The potentially interesting stuff happens at the top of p.13, where it is postulated that ''We will associate these three propagators with the three generations of elementary fermions''.
No reason is given, no discussion. It is simply an arbitrary setting, based on the superficial coincidence that two mathematical structures both involve the number 3.
All calculations on pp.4-12 happen in a Hilbert space of dimension 2 and a derived Hilbert space of dimension 3. But three generations of elementary fermions live in a tensor product of the Hilbert spaces of three elementary fermions, which consists of wave functions $\psi_{s_1s_2s_3}(x_1,x_2,x_3)$ with three spinor indices. Even if one could ignore the three position arguments (which is difficult to justify) this would require an 8-dimensional space of three spins.

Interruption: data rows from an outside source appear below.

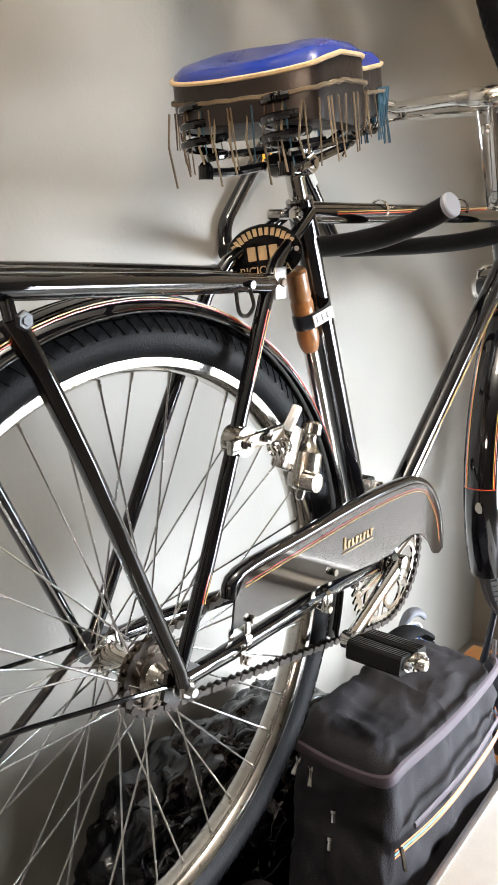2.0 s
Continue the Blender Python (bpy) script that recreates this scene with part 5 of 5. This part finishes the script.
for s in (-1, 1):
    part("grip", tube(smooth_path([Q(0.948, 2.582 - s * 0.016, s * 0.238), Q(0.985, 2.572 - s * 0.016, s * 0.241), Q(1.020, 2.557 - s * 0.016, s * 0.243), Q(1.056, 2.540 - s * 0.016, s * 0.246)], 8), [0.0145, 0.0158, 0.0148, 0.0162, 0.0150, 0.0166, 0.0155, 0.0145], 14), RUBBER, bar2, "black ribbed rubber grip")
    lv = smooth_path([Q(0.878, 2.470, s * 0.030), Q(0.884, 2.510, s * 0.120), Q(0.895, 2.556, s * 0.190), Q(0.930, 2.572, s * 0.226), Q(0.985, 2.540, s * 0.240), Q(1.030, 2.492, s * 0.242), Q(1.050, 2.460, s * 0.243)], 6)
    part("brake_lever", tube(lv, [0.0042, 0.0042, 0.0045, 0.005, 0.0055, 0.0058, 0.0055], 10, flat=0.75), CHROME, bar2, "chromed rod brake lever")
    for w in (0.05, 0.11):
        part("lever_bracket", lathe([(-0.004, 0.012), (-0.004, 0.0145), (0.004, 0.0145), (0.004, 0.012)], Q(0.892, 2.486 + (w - 0.05) * 0.42, s * w), Q(0.892, 2.5 + w * 0.42, s * 1), seg=18), CHROME, bar2)
bl2 = Q(0.900, 2.606, -0.212)
bell2 = part("bell", lathe([(0.0, 0), (0.0, 0.022), (0.004, 0.030), (0.006, 0.0305), (0.018, 0.027), (0.027, 0.018), (0.031, 0.007), (0.032, 0)], bl2, bl2 + Vector((-0.35, -0.1, 0.9)), seg=32), CHROME, bike2, "chromed bell clamped to the handlebar")
part("bell_clamp", tube([bl2 + Vector((0.002, 0, -0.002)), bl2 + Vector((0.014, 0, -0.034))], 0.0065, 10, flat=0.5), STEEL, bell2)
ldir = Vector((-0.995, 0, 0.10)).normalized()
lp2 = Q(0.738, 2.416, -0.014)
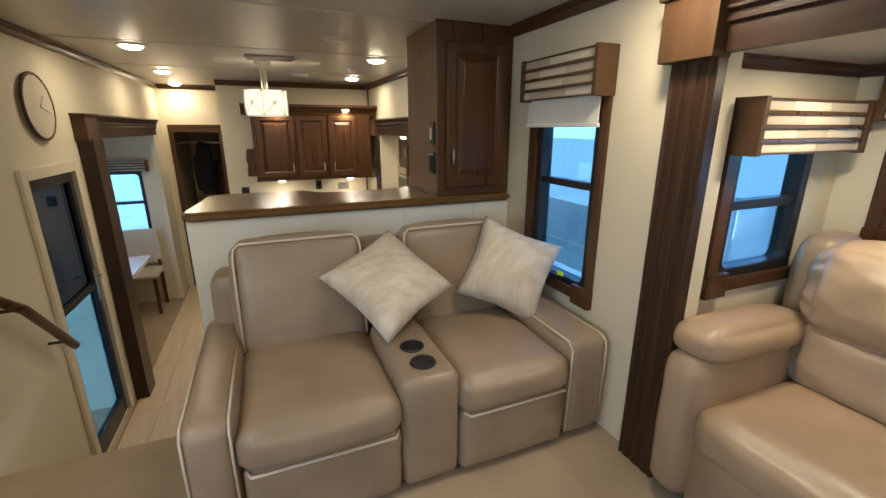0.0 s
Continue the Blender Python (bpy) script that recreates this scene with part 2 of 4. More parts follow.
def tilt(cx, cy, cz, rx=0, ry=0, rz=0):
    """Turns about a point, in degrees."""
    return pose(cx, cy, cz, rx, ry, rz) @ Matrix.Translation((-cx, -cy, -cz))


def part(name, bm, mat, parent=None, label="", smooth=False):
    me = bpy.data.meshes.new(name)
    bm.to_mesh(me)
    bm.free()
    if smooth:
        for p in me.polygons:
            p.use_smooth = True
    me.materials.append(mat)
    ob = new(name, me)
    if parent is not None:
        ob.parent = parent
    if label:
        ob["label"] = label
    return ob


def thing(name, label, category, group="", kind="", at=(0, 0, 0)):
    ob = tagged(new(name), label, category, group, kind)
    ob.location = at
    return ob


def solid(name, bm, mat, label, category, group="", kind="structure"):
    return tagged(part(name, bm, mat), label, category, group, kind)


def words(text, size, mat, m, parent, name="lettering"):
    c = bpy.data.curves.new(name, "FONT")
    c.body, c.size, c.align_x, c.align_y, c.extrude = text, size, "CENTER", "CENTER", 0.0004
    ob = new(name, c)
    c.materials.append(mat)
    ob.parent = parent
    ob.matrix_local = m
    return ob


def panel_door(parent, m, w, h, mat, handle=None, name="door", pull=0.10, tee=False):
    """A raised-panel cabinet door in its own frame: x across, z up, front towards -y; m sets it in place. handle: (x, z) or None."""
    bm = bmesh.new()
    s = min(0.055, w * 0.2)

    def ring(i, y):
        return [bm.verts.new(c) for c in ((-w / 2 + i, y, i), (w / 2 - i, y, i), (w / 2 - i, y, h - i), (-w / 2 + i, y, h - i))]
    rings = [ring(0, 0), ring(0, -0.016), ring(0.005, -0.021), ring(s - 0.006, -0.021), ring(s, -0.018), ring(s + 0.003, -0.010), ring(s + 0.010, -0.008), ring(s + 0.034, -0.018), ring(s + 0.040, -0.019)]
    for p, q in zip(rings, rings[1:]):
        for k in range(4):
            bm.faces.new((p[k], p[(k + 1) % 4], q[(k + 1) % 4], q[k]))
    bm.faces.new(rings[-1]), bm.faces.new(rings[0][::-1])
    bmesh.ops.recalc_face_normals(bm, faces=bm.faces)
    bm.transform(m)
    d = part(name, bm, mat, parent)
    if handle:
        hb = bmesh.new()
        x, z = handle
        if tee:
            pts = [(x - pull / 2, -0.021, z), (x - pull / 2 + 0.008, -0.04, z), (x, -0.046, z), (x + pull / 2 - 0.008, -0.04, z), (x + pull / 2, -0.021, z)]
        else:
            pts = [(x, -0.021, z - pull / 2), (x, -0.04, z - pull / 2 + 0.012), (x, -0.047, z), (x, -0.04, z + pull / 2 - 0.012), (x, -0.021, z + pull / 2)]
        tube(hb, pts, [0.006, 0.005, 0.0065, 0.005, 0.006], 8)
        hb.transform(m)
        part("handle", hb, chrome, d, "satin nickel bow handle")
    return d


FACE_X = Matrix.Rotation(radians(-90), 4, "Z")  # a door's front turned to face -x


# ---------- shell ----------
FL, FK, CE = 0.17, -0.605, 1.955   # living floor, kitchen floor, ceiling
XR, XL = 1.345, -1.05              # side walls
YB, YF = 5.45, -1.75               # kitchen's back wall, front wall behind the start
ROOF = 2.02

bm = bmesh.new()
box(bm, XL - 0.05, XR + 0.9, YF, 1.82, FL - 0.06, FL)
solid("floor", bm, carpet_m, "beige carpet on the raised living floor", "floor")
bm = bmesh.new()
box(bm, XL - 0.9, XR + 0.6, 1.82, 8.2, FK - 0.06, FK)
solid("floor_kitchen", bm, material("floor bed", (0.30, 0.22, 0.14), 0.6), "pale floor bed below the planks", "floor")
for i in range(3):
    bm = bmesh.new()
    box(bm, XL, -0.20, 1.80 + 0.25 * i, 2.05 + 0.25 * i + 0.02, FK, FL - 0.194 * (i + 1), 0.012)
    solid("stair_step", bm, carpet_m, "beige carpeted step down to the kitchen", "step", "stairs")

bm = bmesh.new()
box(bm, XL - 0.06, XR + 0.06, YF - 0.06, 8.2, CE, ROOF)
# soft mouldings over the panel joints
for y in (1.04, 2.12, 3.25, 4.4):
    box(bm, XL, XR, y - 0.014, y + 0.014, CE - 0.004, CE + 0.01, 0.002)
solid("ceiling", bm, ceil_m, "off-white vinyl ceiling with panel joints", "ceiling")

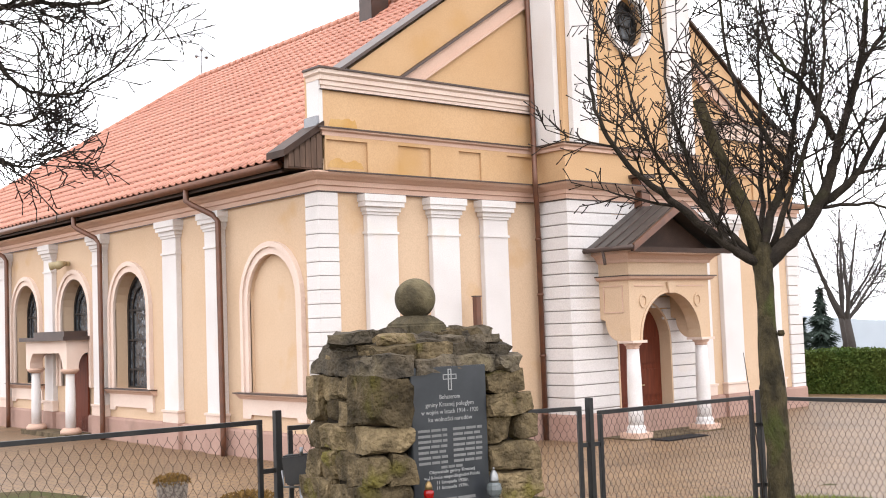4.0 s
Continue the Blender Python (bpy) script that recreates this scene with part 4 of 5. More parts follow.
def build_memorial():
    mon = thing("memorial", "rough sandstone war memorial with a black granite plaque", "memorial", ml(0.78, 0.61, 0))
    st = part("step", local_box(Shape(), -0.27, 1.83, -0.27, 1.50, -0.05, 0.055), CONCRETE, mon, "worn concrete step", bevel=0.012)
    part("pedestal", local_box(Shape(), 0.0, 1.56, 0.0, 1.23, 0.055, 0.20), CONCRETE, mon, "stained concrete pedestal slab", bevel=0.014)
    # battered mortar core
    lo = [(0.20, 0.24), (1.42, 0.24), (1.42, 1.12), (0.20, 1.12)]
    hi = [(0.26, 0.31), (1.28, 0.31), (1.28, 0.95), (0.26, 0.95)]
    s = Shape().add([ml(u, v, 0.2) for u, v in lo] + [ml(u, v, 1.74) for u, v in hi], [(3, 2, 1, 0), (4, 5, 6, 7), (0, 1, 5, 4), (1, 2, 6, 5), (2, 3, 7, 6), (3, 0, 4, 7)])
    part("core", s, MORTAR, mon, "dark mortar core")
    rnd = random.Random(11)
    zs = [0.20, 0.50, 0.745, 0.94, 1.13, 1.30, 1.605]
    seed = 100

    def edge(z):
        k = (z - 0.2) / 1.5
        return 0.11 + 0.105 * k, 1.52 - 0.20 * k, 0.13 + 0.08 * k, 1.22 - 0.18 * k

    # stones of the front by course: spans across, clear of the plaque above the ledge
    front = [
        [(0.10, 0.44), (0.46, 0.76), (0.79, 1.17), (1.19, 1.52)],
        [(0.12, 0.47), (0.50, 0.93), (0.95, 1.06), (1.08, 1.49)],
        [(0.13, 0.47), (1.06, 1.46)],
        [(0.14, 0.28), (0.29, 0.47), (1.06, 1.44)],
        [(0.15, 0.47), (1.06, 1.26), (1.27, 1.42)],
        [(0.16, 0.46), (1.05, 1.40)],
    ]
    for j, row in enumerate(front):
        z0, z1 = zs[j], zs[j + 1]
        for a, b in row:
            seed += 1
            pieces = [(z0, z1)]
            if j == 5 and a > 1:
                pieces = [(z0, (z0 + z1) / 2), ((z0 + z1) / 2, z1)]
            for p, q in pieces:
                seed += 1
                depth = rnd.uniform(0.26, 0.32)
                out = rnd.uniform(-0.02, 0.03)
                v0 = edge(p)[2] - out
                stone(mon, rock((b - a - 0.004, depth, q - p - 0.006), seed, 1.0), STONE, (a + b) / 2, v0 + depth / 2, (p + q) / 2, rnd.uniform(-0.05, 0.05), rnd.uniform(-0.04, 0.02))
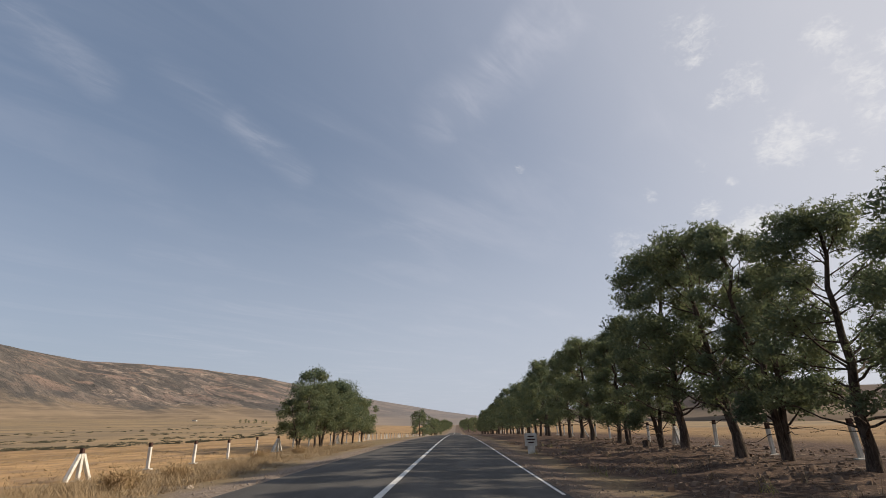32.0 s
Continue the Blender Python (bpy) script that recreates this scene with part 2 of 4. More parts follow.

The orthogonal projectors constructed in Section 5 are those of the 3-dimensional Hilbert space of traceless operators. There is no second 3-dimensional Hilbert space around, although p.13 claims there is.
Then it is said: ''This is just three times the number of states in the usual spin-1/2. We associate the tripling with the three generations.'' But what would have been needed for three generations is the number of states in the usual spin-1/2 to the third power.
Thus nothing at all has been demonstrated, except a misunderstanding of what it means to have 3 generations of elementary leptons.